### TASK STATEMENT
Every line in the data below from the one containing "2 of 5. More parts follow." down to the one containing "shared points, which", both included, must be retyped exactly; no other line is to appear.

### SOURCE DATA
○ ○ ○ ○ ○
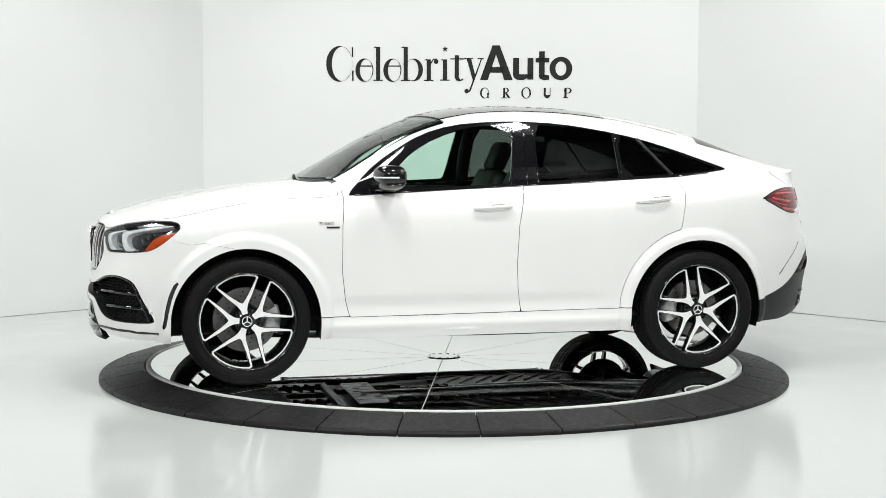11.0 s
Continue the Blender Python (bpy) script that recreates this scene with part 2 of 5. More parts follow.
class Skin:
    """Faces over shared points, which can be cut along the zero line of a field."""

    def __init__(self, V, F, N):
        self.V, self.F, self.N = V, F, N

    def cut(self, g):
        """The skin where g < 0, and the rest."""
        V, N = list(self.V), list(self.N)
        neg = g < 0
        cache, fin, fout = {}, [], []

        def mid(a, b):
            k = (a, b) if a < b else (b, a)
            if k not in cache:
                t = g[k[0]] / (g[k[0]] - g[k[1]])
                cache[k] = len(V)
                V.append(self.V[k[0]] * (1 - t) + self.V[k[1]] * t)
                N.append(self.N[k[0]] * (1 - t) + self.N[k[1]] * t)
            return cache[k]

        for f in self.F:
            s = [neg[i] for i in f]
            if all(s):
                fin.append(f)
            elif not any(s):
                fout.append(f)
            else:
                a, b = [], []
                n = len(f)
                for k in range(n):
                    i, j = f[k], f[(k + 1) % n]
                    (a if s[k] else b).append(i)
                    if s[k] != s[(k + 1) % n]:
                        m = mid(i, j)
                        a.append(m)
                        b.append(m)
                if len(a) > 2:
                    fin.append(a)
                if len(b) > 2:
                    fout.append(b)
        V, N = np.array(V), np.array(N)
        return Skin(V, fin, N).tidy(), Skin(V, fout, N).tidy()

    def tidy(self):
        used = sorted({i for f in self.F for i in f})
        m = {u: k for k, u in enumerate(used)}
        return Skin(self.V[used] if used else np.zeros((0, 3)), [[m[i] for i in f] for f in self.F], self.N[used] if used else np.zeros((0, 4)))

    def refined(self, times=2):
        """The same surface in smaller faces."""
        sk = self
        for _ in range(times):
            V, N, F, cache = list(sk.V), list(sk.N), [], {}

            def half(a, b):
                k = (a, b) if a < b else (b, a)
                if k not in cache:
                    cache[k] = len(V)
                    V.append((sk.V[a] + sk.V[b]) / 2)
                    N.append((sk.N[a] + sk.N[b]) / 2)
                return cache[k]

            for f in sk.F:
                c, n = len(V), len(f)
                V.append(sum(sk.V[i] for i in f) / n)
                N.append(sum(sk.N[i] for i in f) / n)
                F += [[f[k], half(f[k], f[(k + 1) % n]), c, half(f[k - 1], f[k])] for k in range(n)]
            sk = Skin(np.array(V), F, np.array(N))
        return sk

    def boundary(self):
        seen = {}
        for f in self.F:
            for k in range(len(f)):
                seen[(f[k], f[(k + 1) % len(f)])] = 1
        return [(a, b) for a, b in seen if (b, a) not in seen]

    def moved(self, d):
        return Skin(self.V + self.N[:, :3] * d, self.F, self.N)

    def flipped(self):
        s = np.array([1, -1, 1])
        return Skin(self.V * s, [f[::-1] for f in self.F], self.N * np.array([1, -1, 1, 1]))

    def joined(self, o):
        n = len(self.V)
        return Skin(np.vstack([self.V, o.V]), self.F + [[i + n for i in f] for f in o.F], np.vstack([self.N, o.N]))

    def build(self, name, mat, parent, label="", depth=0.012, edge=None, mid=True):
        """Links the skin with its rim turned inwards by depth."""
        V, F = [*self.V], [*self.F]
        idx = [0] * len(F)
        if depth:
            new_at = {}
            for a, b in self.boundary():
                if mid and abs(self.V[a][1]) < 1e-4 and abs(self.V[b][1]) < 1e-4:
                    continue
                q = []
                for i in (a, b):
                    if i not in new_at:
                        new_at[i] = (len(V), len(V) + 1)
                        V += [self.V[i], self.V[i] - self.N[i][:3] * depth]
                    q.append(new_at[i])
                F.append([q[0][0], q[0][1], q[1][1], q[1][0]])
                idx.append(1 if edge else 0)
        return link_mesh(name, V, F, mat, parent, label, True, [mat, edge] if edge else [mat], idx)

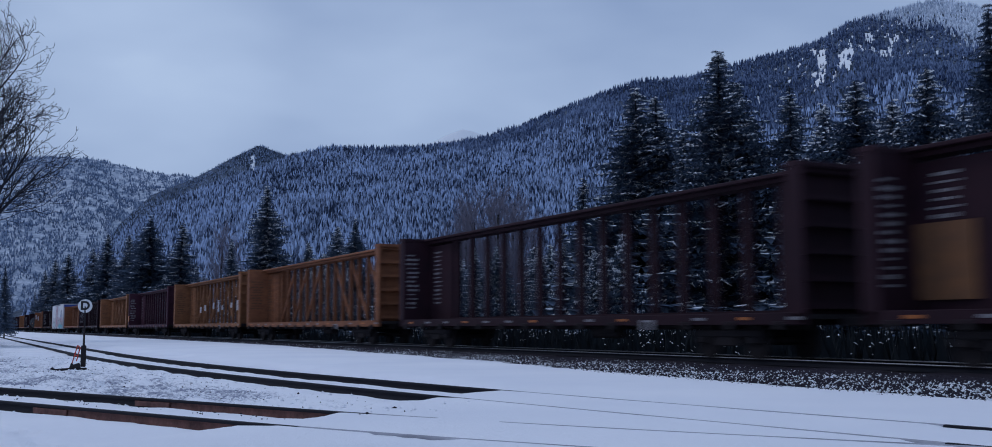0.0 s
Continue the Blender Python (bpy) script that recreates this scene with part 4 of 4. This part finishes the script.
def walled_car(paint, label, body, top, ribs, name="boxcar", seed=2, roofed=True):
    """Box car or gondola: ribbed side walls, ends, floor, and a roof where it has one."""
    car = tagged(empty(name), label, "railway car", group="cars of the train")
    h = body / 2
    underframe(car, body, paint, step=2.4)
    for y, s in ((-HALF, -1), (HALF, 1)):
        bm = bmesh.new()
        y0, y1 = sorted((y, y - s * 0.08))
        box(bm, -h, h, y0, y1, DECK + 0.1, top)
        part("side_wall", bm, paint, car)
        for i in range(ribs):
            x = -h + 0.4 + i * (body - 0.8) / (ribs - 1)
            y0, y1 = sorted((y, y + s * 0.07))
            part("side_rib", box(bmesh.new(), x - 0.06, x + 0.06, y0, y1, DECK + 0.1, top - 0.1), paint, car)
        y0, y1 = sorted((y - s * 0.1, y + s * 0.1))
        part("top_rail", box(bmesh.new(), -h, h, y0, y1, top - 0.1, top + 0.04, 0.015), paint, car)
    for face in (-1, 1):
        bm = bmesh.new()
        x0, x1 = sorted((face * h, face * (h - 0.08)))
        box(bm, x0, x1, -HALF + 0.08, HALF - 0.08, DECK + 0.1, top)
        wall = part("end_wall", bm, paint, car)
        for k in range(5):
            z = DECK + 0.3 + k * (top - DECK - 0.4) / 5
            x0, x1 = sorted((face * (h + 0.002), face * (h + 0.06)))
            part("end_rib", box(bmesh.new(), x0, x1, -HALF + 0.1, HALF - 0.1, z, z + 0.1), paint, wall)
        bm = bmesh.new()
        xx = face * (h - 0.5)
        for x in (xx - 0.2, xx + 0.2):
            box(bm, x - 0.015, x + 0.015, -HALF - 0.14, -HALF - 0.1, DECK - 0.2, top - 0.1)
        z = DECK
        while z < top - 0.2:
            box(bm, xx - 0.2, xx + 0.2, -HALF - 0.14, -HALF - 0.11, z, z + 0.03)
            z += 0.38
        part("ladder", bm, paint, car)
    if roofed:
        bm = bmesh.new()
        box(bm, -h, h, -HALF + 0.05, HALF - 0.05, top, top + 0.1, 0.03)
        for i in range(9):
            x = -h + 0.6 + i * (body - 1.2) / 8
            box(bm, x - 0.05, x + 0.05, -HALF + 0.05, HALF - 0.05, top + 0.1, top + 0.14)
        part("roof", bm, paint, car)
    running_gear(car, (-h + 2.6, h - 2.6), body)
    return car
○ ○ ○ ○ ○
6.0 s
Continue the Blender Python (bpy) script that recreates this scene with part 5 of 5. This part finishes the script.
○ ○ ○ ○ ○
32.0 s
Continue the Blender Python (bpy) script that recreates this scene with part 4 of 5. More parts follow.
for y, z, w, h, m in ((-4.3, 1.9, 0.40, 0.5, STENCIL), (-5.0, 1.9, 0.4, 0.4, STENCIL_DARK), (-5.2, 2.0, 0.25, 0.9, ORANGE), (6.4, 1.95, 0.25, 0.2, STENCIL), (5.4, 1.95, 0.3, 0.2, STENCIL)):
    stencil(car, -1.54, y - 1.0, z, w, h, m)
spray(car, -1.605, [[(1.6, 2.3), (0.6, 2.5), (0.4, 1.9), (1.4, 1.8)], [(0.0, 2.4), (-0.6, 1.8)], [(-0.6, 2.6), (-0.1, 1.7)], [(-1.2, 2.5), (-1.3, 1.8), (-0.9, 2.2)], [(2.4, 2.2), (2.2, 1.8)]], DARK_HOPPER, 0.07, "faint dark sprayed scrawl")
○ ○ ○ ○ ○
### WRITTEN REPLY
Continue the Blender Python (bpy) script that recreates this scene with part 2 of 5. More parts follow.
class Skin:
    """Faces over shared points, which can be cut along the zero line of a field."""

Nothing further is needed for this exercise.